(Rows from a dataset of clips and code)
## start

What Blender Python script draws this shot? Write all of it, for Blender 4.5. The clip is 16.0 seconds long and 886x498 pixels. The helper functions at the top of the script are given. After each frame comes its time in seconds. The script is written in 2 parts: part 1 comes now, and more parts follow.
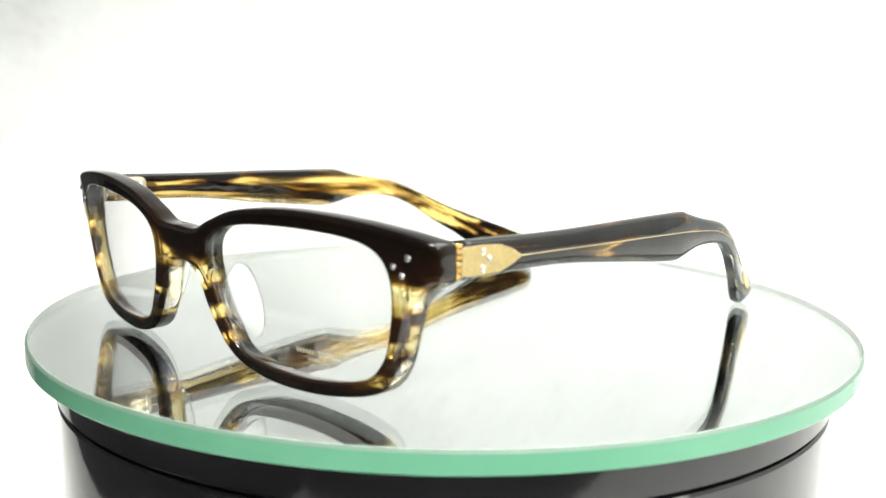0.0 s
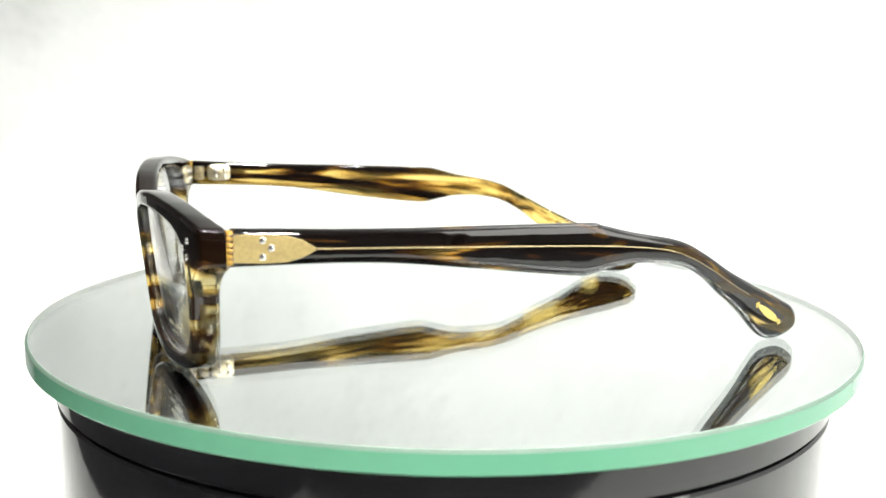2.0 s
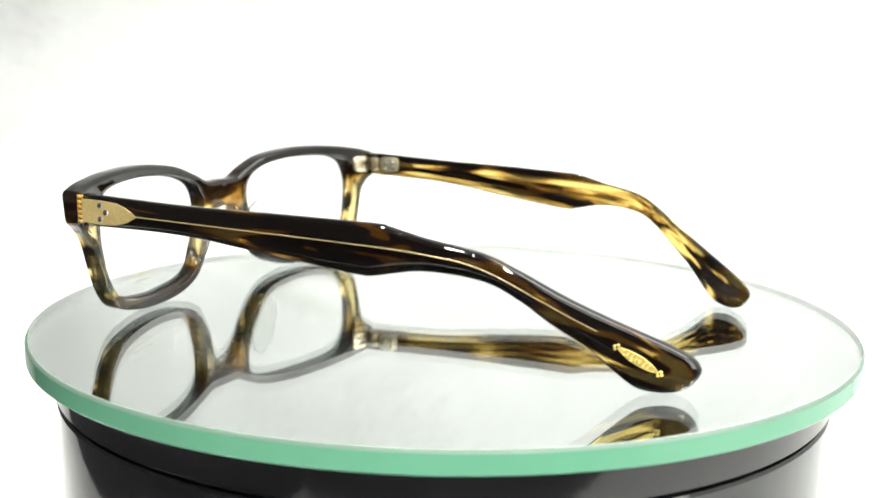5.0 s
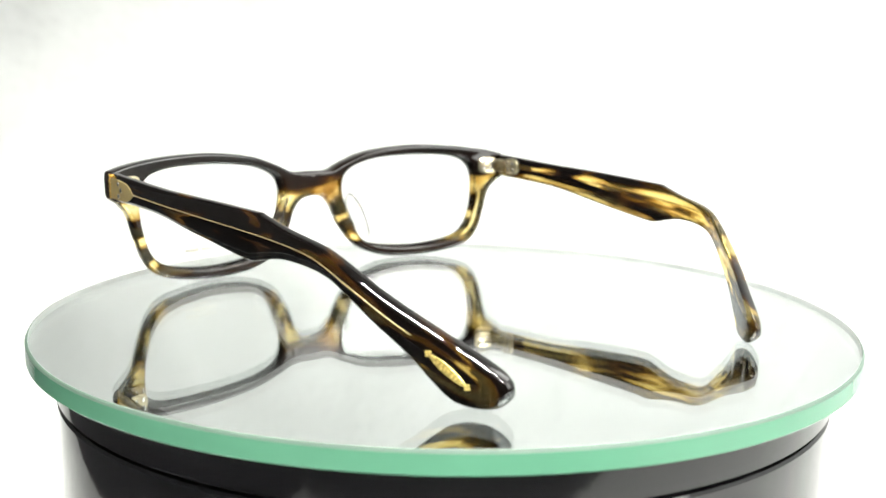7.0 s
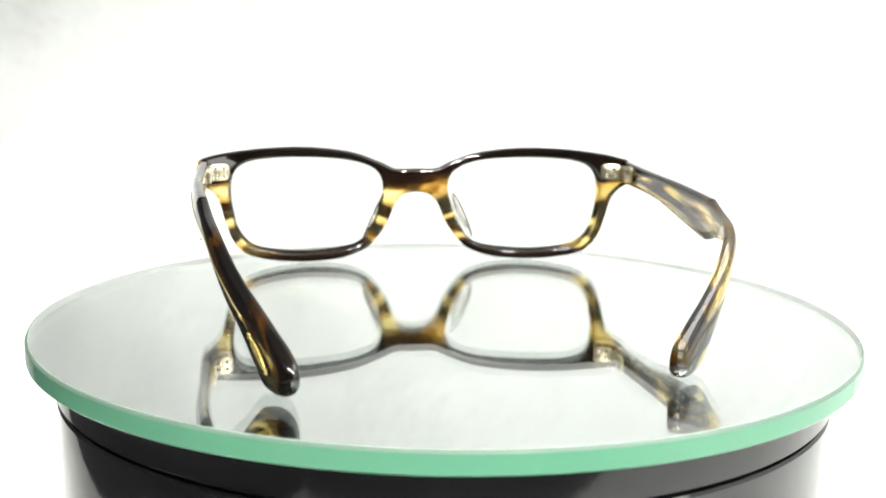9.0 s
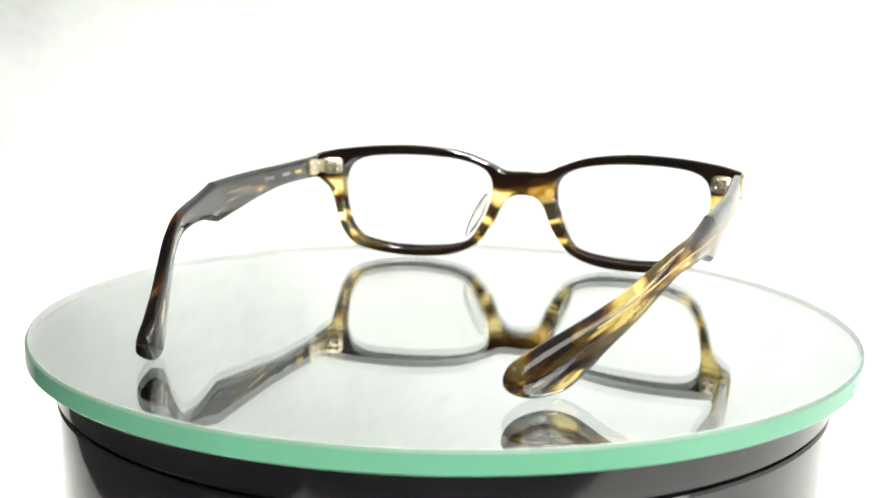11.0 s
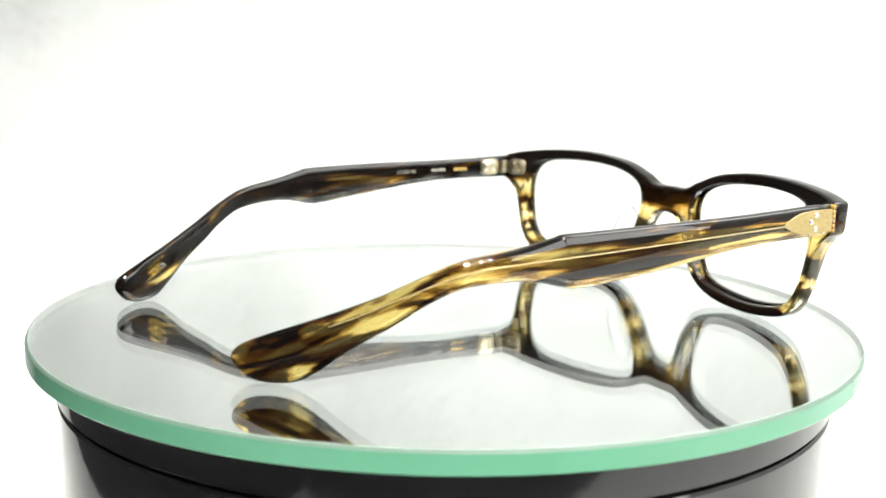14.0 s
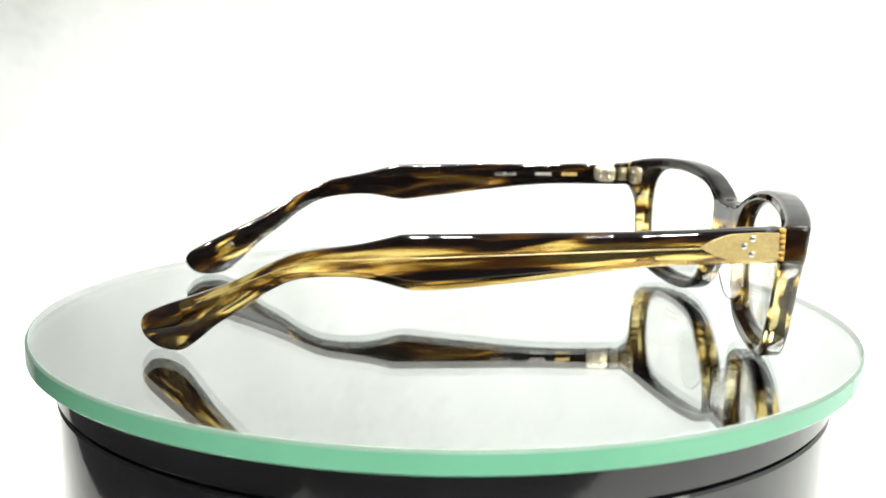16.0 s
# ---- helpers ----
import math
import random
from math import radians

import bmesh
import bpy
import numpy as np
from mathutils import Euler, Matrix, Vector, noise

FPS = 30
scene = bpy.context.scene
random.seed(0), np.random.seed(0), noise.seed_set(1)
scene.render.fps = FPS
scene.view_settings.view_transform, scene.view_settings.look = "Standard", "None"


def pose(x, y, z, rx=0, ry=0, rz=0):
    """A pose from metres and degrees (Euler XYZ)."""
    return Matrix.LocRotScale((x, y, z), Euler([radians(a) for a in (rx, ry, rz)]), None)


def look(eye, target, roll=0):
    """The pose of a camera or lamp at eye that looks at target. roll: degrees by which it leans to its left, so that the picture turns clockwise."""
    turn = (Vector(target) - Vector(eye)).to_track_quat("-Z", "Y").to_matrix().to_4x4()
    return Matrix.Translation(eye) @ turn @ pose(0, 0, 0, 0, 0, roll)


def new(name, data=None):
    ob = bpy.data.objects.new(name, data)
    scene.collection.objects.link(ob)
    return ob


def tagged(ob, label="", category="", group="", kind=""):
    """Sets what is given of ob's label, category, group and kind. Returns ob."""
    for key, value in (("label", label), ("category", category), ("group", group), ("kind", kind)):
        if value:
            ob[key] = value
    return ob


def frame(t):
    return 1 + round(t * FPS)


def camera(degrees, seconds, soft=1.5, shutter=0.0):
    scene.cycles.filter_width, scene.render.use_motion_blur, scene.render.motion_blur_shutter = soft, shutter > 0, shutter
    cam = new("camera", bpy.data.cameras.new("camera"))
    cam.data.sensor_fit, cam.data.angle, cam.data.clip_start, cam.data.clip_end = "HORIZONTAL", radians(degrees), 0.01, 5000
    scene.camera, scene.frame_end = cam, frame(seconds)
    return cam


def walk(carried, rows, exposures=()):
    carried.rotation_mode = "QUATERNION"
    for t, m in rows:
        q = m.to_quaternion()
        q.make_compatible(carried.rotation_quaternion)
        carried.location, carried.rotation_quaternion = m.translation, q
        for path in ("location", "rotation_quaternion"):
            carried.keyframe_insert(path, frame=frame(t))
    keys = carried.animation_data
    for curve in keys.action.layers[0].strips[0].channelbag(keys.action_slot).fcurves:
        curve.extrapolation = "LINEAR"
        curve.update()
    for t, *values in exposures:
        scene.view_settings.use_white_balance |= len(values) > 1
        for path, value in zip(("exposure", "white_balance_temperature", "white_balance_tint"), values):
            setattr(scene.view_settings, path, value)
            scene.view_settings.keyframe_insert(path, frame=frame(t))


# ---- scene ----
# Spectacles on a round mirror that turns on a black display turntable, before a white paper sweep.
# Lengths of the spectacles are in units of U; the mirror's top is z = 0, its axis is the world's z axis.
U = 0.104
SPIN = 13.767          # degrees a second, clockwise from above
START = -46.284        # turn of the spectacles at the start

FRONT_SHIFT = 0.0
FRONT_Y, FRONT_CURVE = 0.318, 0.255   # how far forward the front stands, and how it bows
WIDE, TALL = 1.028, 0.972             # proportions of the spectacles' plan across and upwards
ORIGIN_X, ORIGIN_Y = 0.0186, 0.4389   # where the axis meets the spectacles' plan

cam = camera(44.97, 16.0, soft=1.5)
EYE = Vector((0.0, -2.6742 * U, 0.6305 * U))
AIM = EYE + Vector((-0.002801, 0.984653, -0.174506))
cam.data.dof.use_dof = True
cam.data.dof.focus_distance = 0.25
cam.data.dof.aperture_fstop = 20.0
walk(cam, [(0.0, look(EYE, AIM, 0.982)), (16.0, look(EYE, AIM, 0.982))])

# ---- light ----
world = bpy.data.worlds.new("room_light")
world.use_nodes = True
world.node_tree.nodes["Background"].inputs[0].default_value = (0.9, 0.95, 1.0, 1)
world.node_tree.nodes["Background"].inputs[1].default_value = 0.02
scene.world = world
scene.view_settings.exposure = 0.0


def area_lamp(name, at, aim, sx, sy, watts, colour=(1, 1, 1)):
    data = bpy.data.lights.new(name, "AREA")
    data.shape, data.size, data.size_y, data.energy, data.color = "RECTANGLE", sx, sy, watts, colour
    ob = new(name, data)
    ob.matrix_world = look(at, aim)
    return ob


area_lamp("softbox_light", (0.95, -0.60, 0.60), (0.1, 0.25, 0.0), 0.7, 0.7, 9.2, (1.0, 0.99, 0.945))
# unseen fill lamp, added to brighten the upper paper from the right
area_lamp("upper_paper_fill_light", (0.93, 0.24, 1.35), (0.80, 0.32, 0), 1.0, 0.9, 22.0, (1.0, 1.0, 0.96))
for bulb_at in ((-0.12, -0.36, 0.80), (-0.04, -0.46, 0.82), (0.22, -0.72, 0.85), (0.32, -0.70, 0.84)):
    lamp = bpy.data.lights.new("spot_bulb_light", "AREA")
    lamp.shape, lamp.size, lamp.energy, lamp.spread = "DISK", 0.05, 1.36, radians(67)
    lamp.color = (1.0, 0.985, 0.92)
    bulb = new("spot_bulb_light", lamp)
    bulb.matrix_world = look(bulb_at, (0, 0, 0))


# ---- materials ----
def node_material(name):
    m = bpy.data.materials.new(name)
    m.use_nodes = True
    nt = m.node_tree
    return m, nt, nt.nodes["Principled BSDF"]


def link(nt, a, b):
    nt.links.new(a, b)


def noise_node(nt, coord, scale, stretch=(1, 1, 1), detail=3.0, rough=0.55, shift=(0, 0, 0), distort=0.0):
    mp = nt.nodes.new("ShaderNodeMapping")
    mp.inputs["Scale"].default_value = stretch
    mp.inputs["Location"].default_value = shift
    link(nt, coord, mp.inputs["Vector"])
    n = nt.nodes.new("ShaderNodeTexNoise")
    n.inputs["Scale"].default_value = scale
    n.inputs["Detail"].default_value = detail
    n.inputs["Roughness"].default_value = rough
    n.inputs["Distortion"].default_value = distort
    link(nt, mp.outputs[0], n.inputs["Vector"])
    return n.outputs["Fac"]


def ramp(nt, fac, stops):
    r = nt.nodes.new("ShaderNodeValToRGB")
    els = r.color_ramp.elements
    while len(els) < len(stops):
        els.new(0.5)
    for e, (p, c) in zip(els, stops):
        e.position = p
        e.color = (*c, 1) if isinstance(c, tuple) else (c, c, c, 1)
    link(nt, fac, r.inputs["Fac"])
    return r.outputs["Color"]


def math_node(nt, op, a, b):
    n = nt.nodes.new("ShaderNodeMath")
    n.operation = op
    for i, v in enumerate((a, b)):
        if isinstance(v, (int, float)):
            n.inputs[i].default_value = v
        else:
            link(nt, v, n.inputs[i])
    return n.outputs[0]


def bump(nt, bsdf, height, strength, distance):
    b = nt.nodes.new("ShaderNodeBump")
    b.inputs["Strength"].default_value = strength
    b.inputs["Distance"].default_value = distance
    link(nt, height, b.inputs["Height"])
    link(nt, b.outputs[0], bsdf.inputs["Normal"])


def acetate_shader(nt, bsdf, clear, tone):
    """clear: 0 where the sheet is dark brown and dense, 1 where it is amber and lets light through."""
    col = ramp(nt, clear, [(0.0, (0.0016, 0.0010, 0.0008)), (0.3, (0.035, 0.013, 0.003)),
                           (0.55, (0.33, 0.155, 0.02)), (0.8, (0.74, 0.52, 0.13)), (1.0, tone)])
    link(nt, col, bsdf.inputs["Base Color"])
    trans = ramp(nt, clear, [(0.12, 0.0), (0.4, 0.92), (1.0, 0.98)])
    link(nt, trans, bsdf.inputs["Transmission Weight"])
    bsdf.inputs["IOR"].default_value = 1.49
    bsdf.inputs["Roughness"].default_value = 0.015
    bsdf.inputs["Coat Weight"].default_value = 0.1
    bsdf.inputs["Coat Roughness"].default_value = 0.01
    # hand polish leaves the surface a little wavy
    co = nt.nodes.new("ShaderNodeTexCoord").outputs["Object"]
    bump(nt, bsdf, noise_node(nt, co, 170, (1, 1, 1), 1.0, 0.4), 0.20, 0.0006)


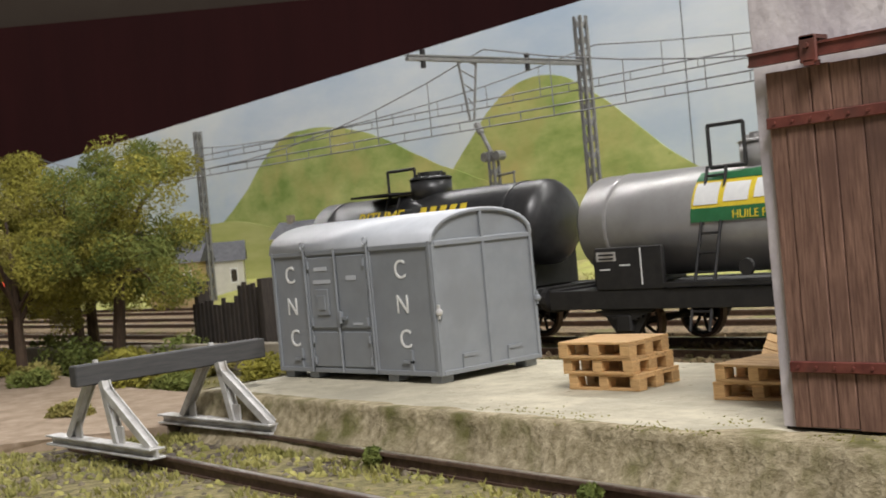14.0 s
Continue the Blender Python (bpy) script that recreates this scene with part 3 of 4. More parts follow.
def van(L, hatch=False, seed=1, patches=()):
    t = thing("goods_van", "dark brown planked covered goods van with a grey curved roof", "wagon", group="wagons of the goods train")
    underframe(t, L, w=2.4)
    rnd = random.Random(seed)
    h = L / 2
    w, z0, z1 = 2.55, 0.95, 2.82
    part("body_core", bx(-h + 0.05, h - 0.05, -w / 2 + 0.04, w / 2 - 0.04, z0, z1), VANBROWN, t)
    n = int(L / 0.32)
    pl = None
    for i in range(n):
        x = -h + 0.05 + (L - 0.1) * (i + 0.5) / n
        if pl is None:
            pl = part("plank", bx(-0.5 * (L - 0.1) / n + 0.008, 0.5 * (L - 0.1) / n - 0.008, -0.02, 0.02, z0, z1, 0.005), VANBROWN, t)
            pl.matrix_basis = P(x, -w / 2 + 0.02, 0)
        else:
            again(pl, P(x, -w / 2 + 0.02, 0))
    for x in (-h + 0.06, -L * 0.25, -0.95, 0.95, L * 0.25, h - 0.06):
        part("stanchion", bx(x - 0.045, x + 0.045, -w / 2 - 0.06, -w / 2 - 0.002, z0 - 0.04, z1, 0.008), VANBROWN, t)
    d = part("sliding_door", bx(-0.92, 0.92, -w / 2 - 0.085, -w / 2 - 0.03, z0 + 0.03, z1 - 0.1, 0.01), VANBROWN, t)
    part("door_rail", bx(-1.9, 1.9, -w / 2 - 0.1, -w / 2 - 0.07, z1 - 0.1, z1 - 0.05), FRAME, t)
    part("handle", bx(0.6, 0.66, -w / 2 - 0.12, -w / 2 - 0.08, 1.5, 1.8), FRAME, d)
    for x in (-L * 0.37, L * 0.37):
        part("vent_flap", bx(x - 0.4, x + 0.4, -w / 2 - 0.05, -w / 2 - 0.002, z1 - 0.62, z1 - 0.16, 0.01), FRAME if hatch else VANBROWN, t)
    for x, z, a, b in patches:
        part("repair_panel", bx(x - a / 2, x + a / 2, -w / 2 - 0.066, -w / 2 - 0.004, z, z + b), VANREPAIR, t, "newer reddish panel")
    part("lettering", bx(h - 0.9, h - 0.62, -w / 2 - 0.025, -w / 2 - 0.002, 1.5, 1.58), WHITE, t, "small illegible white marking")
    bm = B()
    arch(bm, -h - 0.06, h + 0.06, w, z1, 0.3, 0.08)
    part("roof", bm, VANROOF, t, "grey curved roof")
    bm = B()
    gable(bm, -h + 0.05, h - 0.05, w - 0.05, z1 - 0.01, 0.26)
    part("gable", bm, VANBROWN, t)
    return t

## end

• WHAT THE EXERCISE ASKS: Check all the records above and select each line where the string "carried" is found.

• EXERCISE RESULT:
def walk(carried, rows, exposures=()):
    carried.rotation_mode = "QUATERNION"
        q.make_compatible(carried.rotation_quaternion)
        carried.location, carried.rotation_quaternion = m.translation, q
            carried.keyframe_insert(path, frame=frame(t))
    keys = carried.animation_data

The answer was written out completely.